Jazz live
Publié le 5 Août 2025

Biarritz: Gregory Privat, piano phare

« Nous organisons  trois concerts en plein air dans le cadre de ce festival histoire de profiter de ce beau décor naturel de  la ville : la plage de la Côtée des Basques, la Cité de l’Océan et le Phare… » explique Thomas Valverde, pianiste et directeur artistique du Piano Biarritz  Festival. Lequel  évènement, à cheval sur la fin juillet et le mois d’août de la cité balnéaire se trouve surtout tourné essentiellement vers la musique classique. Mais n’oublie jamais de garder une porte ouverte sur les pianistes de jazz. Ainsi, à l’air libre, avec toujours toujours l’océan en bordure de scène et de décor, la musique capte-t-elle les embruns de la Côte Basque.

Etienne Manchon

Etienne Manchon assure la première partie pile au dessous du Phare, immense tour en silhouette élancée blanche porteuse de lumière nocturne si l’on est patient. Et qui domine le fond du Golfe de Gascogne. Sur le clavier le jeune pianiste la joue tout acoustique. Et éclectique: thème annoncé de Randy Crawford, chanson populaire québécoise, standards à gogo (All the things you are, Moon River…) Beaucoup d’accords pour assurer le rythme, en continuum un déroulé de phrases en notes détachées en séduction sous l’empreinte de la mélodie en balade. Des envies d’improvisation assumées. Plus une frise de blues au final en hommage à Ornette Coleman ( When will the blues live ) Rien de moins, sous un petit vent du large.
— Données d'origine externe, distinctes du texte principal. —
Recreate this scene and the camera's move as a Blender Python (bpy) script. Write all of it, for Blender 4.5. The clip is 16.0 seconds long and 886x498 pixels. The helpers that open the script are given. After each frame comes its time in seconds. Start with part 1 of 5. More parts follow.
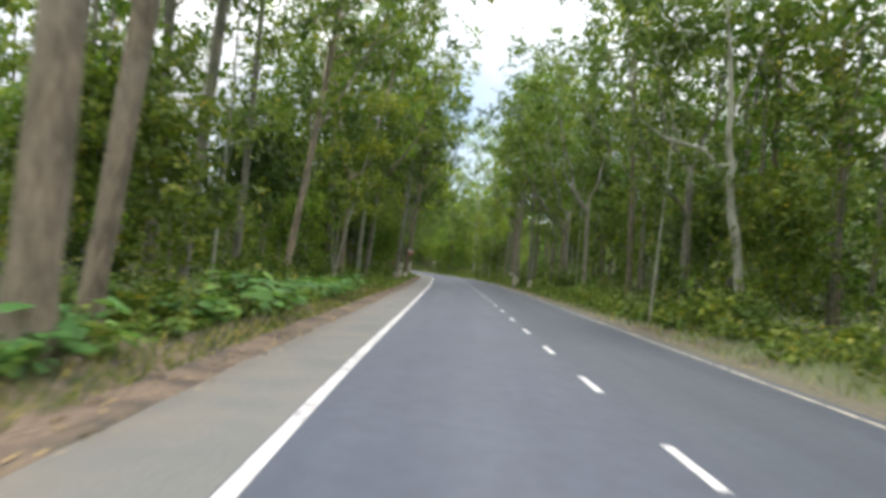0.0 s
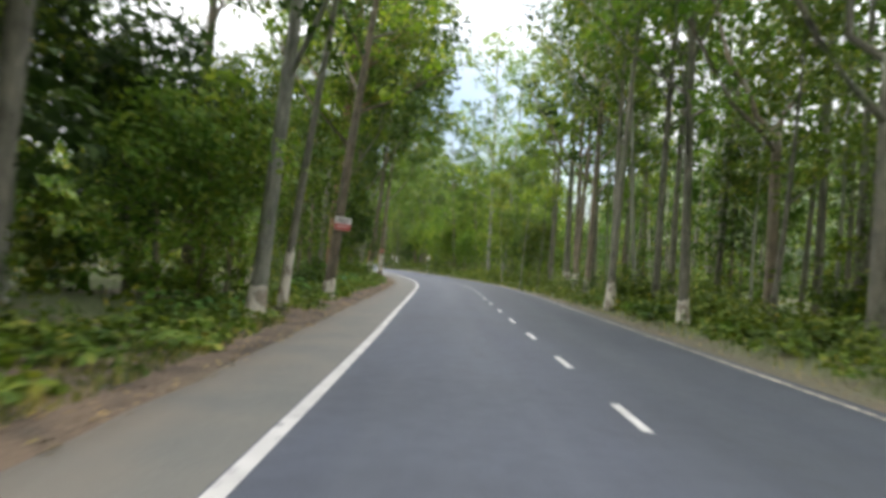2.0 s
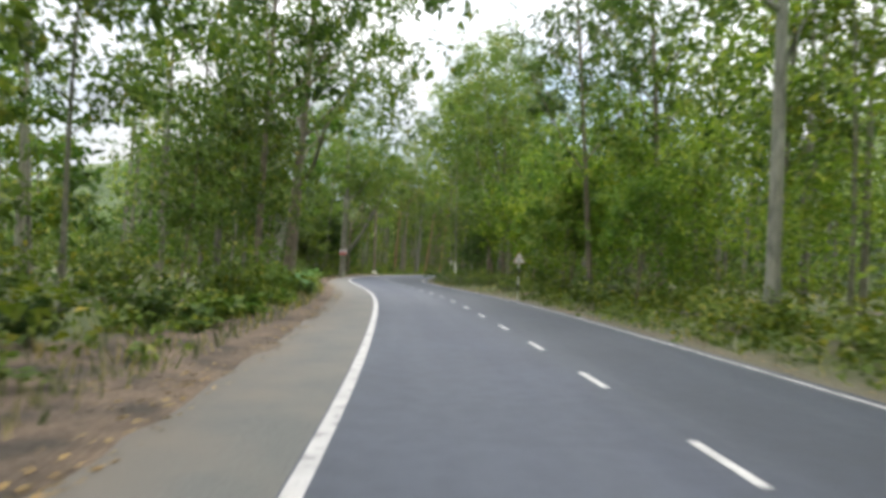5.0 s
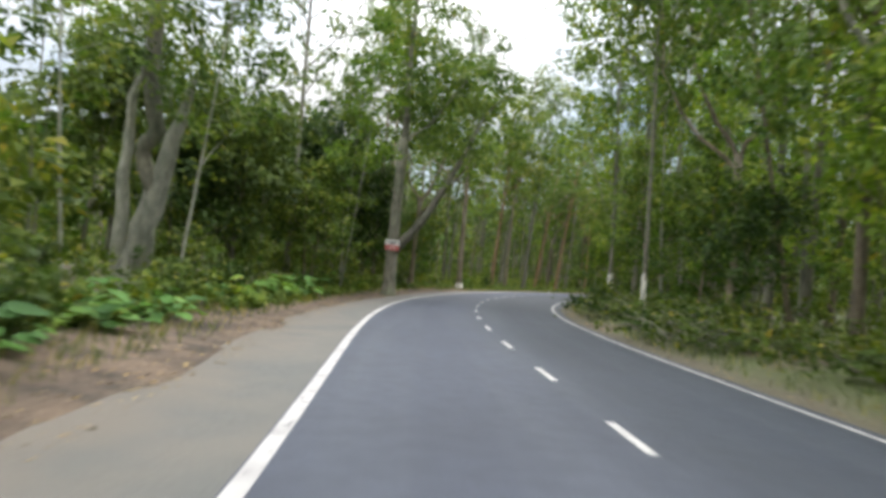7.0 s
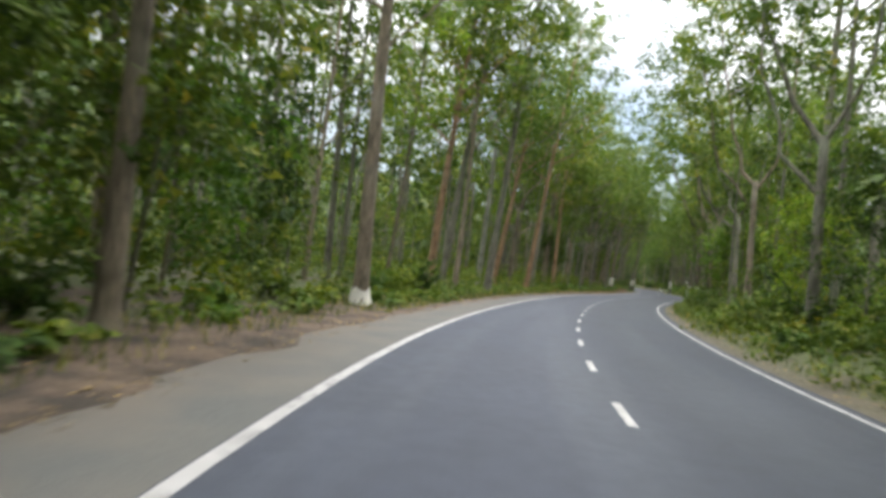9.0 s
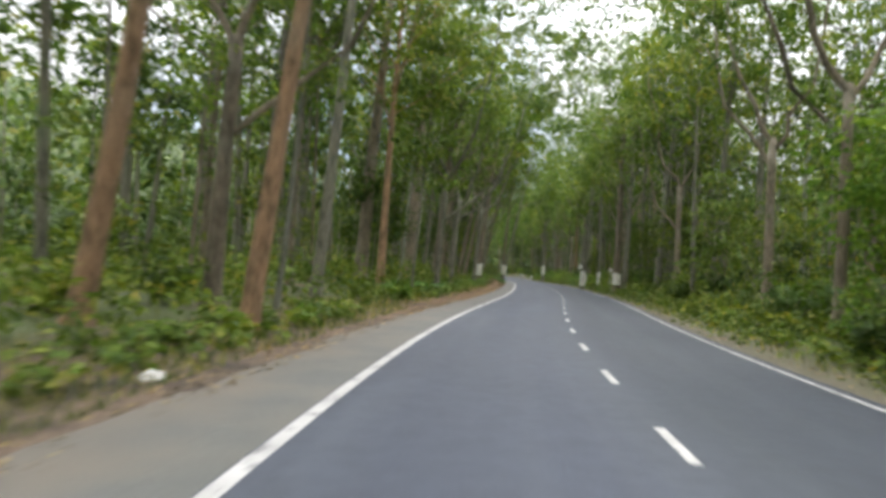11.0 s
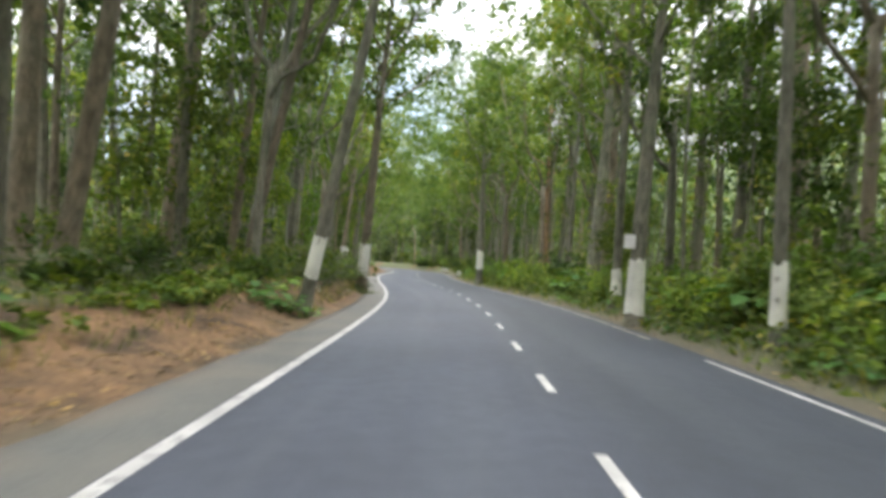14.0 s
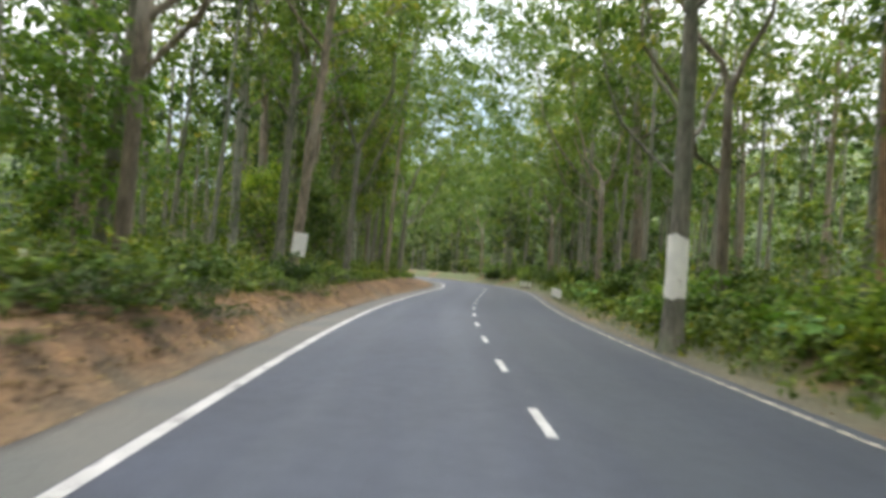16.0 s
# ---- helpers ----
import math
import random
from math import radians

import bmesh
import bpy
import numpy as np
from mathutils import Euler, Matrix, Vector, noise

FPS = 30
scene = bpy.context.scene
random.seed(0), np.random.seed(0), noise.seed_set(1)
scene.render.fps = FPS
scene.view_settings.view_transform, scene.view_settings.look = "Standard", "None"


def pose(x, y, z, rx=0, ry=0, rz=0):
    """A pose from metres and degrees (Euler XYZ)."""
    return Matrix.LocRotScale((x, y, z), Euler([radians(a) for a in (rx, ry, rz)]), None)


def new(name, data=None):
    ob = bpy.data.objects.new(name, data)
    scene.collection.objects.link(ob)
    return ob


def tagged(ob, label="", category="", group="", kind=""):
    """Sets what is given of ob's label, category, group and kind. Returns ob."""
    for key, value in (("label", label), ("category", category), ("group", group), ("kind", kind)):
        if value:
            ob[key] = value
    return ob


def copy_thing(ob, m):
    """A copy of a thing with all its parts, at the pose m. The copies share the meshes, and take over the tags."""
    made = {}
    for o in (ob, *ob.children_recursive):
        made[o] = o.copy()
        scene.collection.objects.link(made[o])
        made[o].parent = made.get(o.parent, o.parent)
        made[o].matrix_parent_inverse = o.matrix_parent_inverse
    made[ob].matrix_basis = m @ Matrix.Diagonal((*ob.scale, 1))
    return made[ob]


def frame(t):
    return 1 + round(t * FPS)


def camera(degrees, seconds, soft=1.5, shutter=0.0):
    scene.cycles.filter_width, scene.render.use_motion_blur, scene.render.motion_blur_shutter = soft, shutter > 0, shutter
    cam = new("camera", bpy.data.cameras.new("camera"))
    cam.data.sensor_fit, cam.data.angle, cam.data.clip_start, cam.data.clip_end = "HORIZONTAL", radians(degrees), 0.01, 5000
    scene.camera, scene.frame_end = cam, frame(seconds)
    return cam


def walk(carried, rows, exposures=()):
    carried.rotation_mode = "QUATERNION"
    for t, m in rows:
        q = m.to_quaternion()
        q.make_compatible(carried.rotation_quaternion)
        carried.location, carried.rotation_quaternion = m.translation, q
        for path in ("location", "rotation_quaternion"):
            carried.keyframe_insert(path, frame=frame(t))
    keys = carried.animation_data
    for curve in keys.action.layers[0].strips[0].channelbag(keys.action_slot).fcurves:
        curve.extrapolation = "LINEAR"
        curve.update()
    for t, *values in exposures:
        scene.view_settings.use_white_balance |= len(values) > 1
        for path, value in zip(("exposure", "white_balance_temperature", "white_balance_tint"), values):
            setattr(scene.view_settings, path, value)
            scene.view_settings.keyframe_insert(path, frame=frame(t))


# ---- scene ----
# Centreline of the road: curvature in 1/km at knots 12 m apart, first knot at -10 m.
CURVATURE = [-4.53, -2.53, -0.83, 0.43, 0.14, 0.53, 0.65, -0.64, 1.42, 5.86, 6.19, 2.34, 1.59, 5.71, 3.87, -5.29, -9.46, -8.80, -7.48, -4.96, -2.84, -3.44, -4.64, -2.92, 0.58, 2.89, 1.75, -0.26, 2.58, 6.60, 3.07, -2.94, -4.14, -2.35, -0.62, 7.00, 8.00, 10.00, 10.00, 10.00, 10.00, 10.00, 10.00, 8.00, 4.00]
KNOT, FIRST, LAST = 12.0, -150, 640
WR = 3.86          # width of the right lane to its edge line
PITCH, DASH0 = 4.378, 11.02   # dash pitch and a dash centre
CROWN = 0.025


def centreline():
    s = np.arange(FIRST, LAST + 1.0)
    k = np.interp(s, -10 + KNOT * np.arange(len(CURVATURE)), CURVATURE, left=0, right=0) / 1000
    th = np.concatenate([[0], np.cumsum((k[1:] + k[:-1]) / 2)])
    th -= th[-FIRST]
    mid = (th[1:] + th[:-1]) / 2
    x = np.concatenate([[0], np.cumsum(-np.sin(mid))])
    y = np.concatenate([[0], np.cumsum(np.cos(mid))])
    return s, x - x[-FIRST], y - y[-FIRST], th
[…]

Gregory Privat (p, clav, voc) Samuel Fhima (b), Tilo Bertholo (dm)

Gregory Privat

Il ne nous a pas toujours habitué à ce cérémonial. D’aucuns peuvent s’en étonner. Pourtant, cet album Phoenix –ici ,fil rouge du concert du triol’a célébré, l’a consacré: Gregory Privat s’affirme désormais pianiste/vocaliste. Avec lui, tout de suite en live on entre dans le flux de la voix. Présente, nuancée, flexible mais toujours porteuse de musique, d’histoire, de sensations. D’émotions véhiculées à dessein « Sous ce titre je vous invite à un voyage à faire avec nous » annonce-t-il d’entrée de jeu. « Genesis » chapitre suivant ouvre le périple sur une courte ritournelle de notes claires répétées. Suit une grosse partie de basse. Dès la séquence chant conclue, un long développement de synthé impose ses couleurs sépias. Mais derrière, la rythmique, très prononcée, demeure en base fixe. Les compositions du CD mises en scène, dans le décor ambiant ouvert à 180° à fortiori, portent à l’onirisme « Avec ce titre, Las, je revendique la possibilité pour moi, pour vous, pour tous de vivre son rêve… » Le chant monte vers des tonalités d’aigües. Le solo appuyé fait se lever le pianiste afin de se donner la possibilité de jouer en bout de  bout de clavier. Question jeu, Grégory Privat donne volontiers dans un piano physique.

Histoire de piano, histoire de vie. Celle de son grand père s’est éteinte en Martinique, sa terre, à cent ans passés. Une fois encore, vocal et pratique pianistique se rejoignent pour cette célébration. Soit un vocal calqué sur le parcours de la main droite entre noires et blanches, quasi à l’unisson. basse jouée à l’archet, batterie teintée d’une ponctuation électronique génératrice de couleur (« Lotbo. A ») La musique écrite, jouée, bascule dans une dimension de pensée effervescente. Onirique. Et retour sans plus de détour à un piano jazz sous un même élan, enlevé, motifs en pulsions dans une sorte de défi (de chase) avec batterie et basse, lesquelles montent dans les tours. Immédiate « Métamorphosis » lancée tel un besoin pressant. Le piano, la voix…la voix, le piano…en balade, coolitude d’un vécu transmis et que l’on ressent alors très senti (« Supernova ») 

Samuel Fhima
Tilo Bertholot

Grégory Privat, dans l’exercice scénique ne se cache pas. Il se livre, extérieur intérieur. A Biarritz, là où cent mètres en contrebas de la scène sous les vagues et le mouvement de houle l’infinie langue de sable des Landes et de la Gironde se termine et les roches du granit basque commencent, son piano parle pour lui. Son « Soley » écrit et scandé dans le relief de sa langue créole maternelle déroule une houle avec ses ressacs, motifs de piano circulaires, résiliants pour une intensité accrue tandis que le soleil de tout un chacun, lui , se couche sur la Côte Basque. Le phare ne va pas tarder à s’illuminer en son sommet.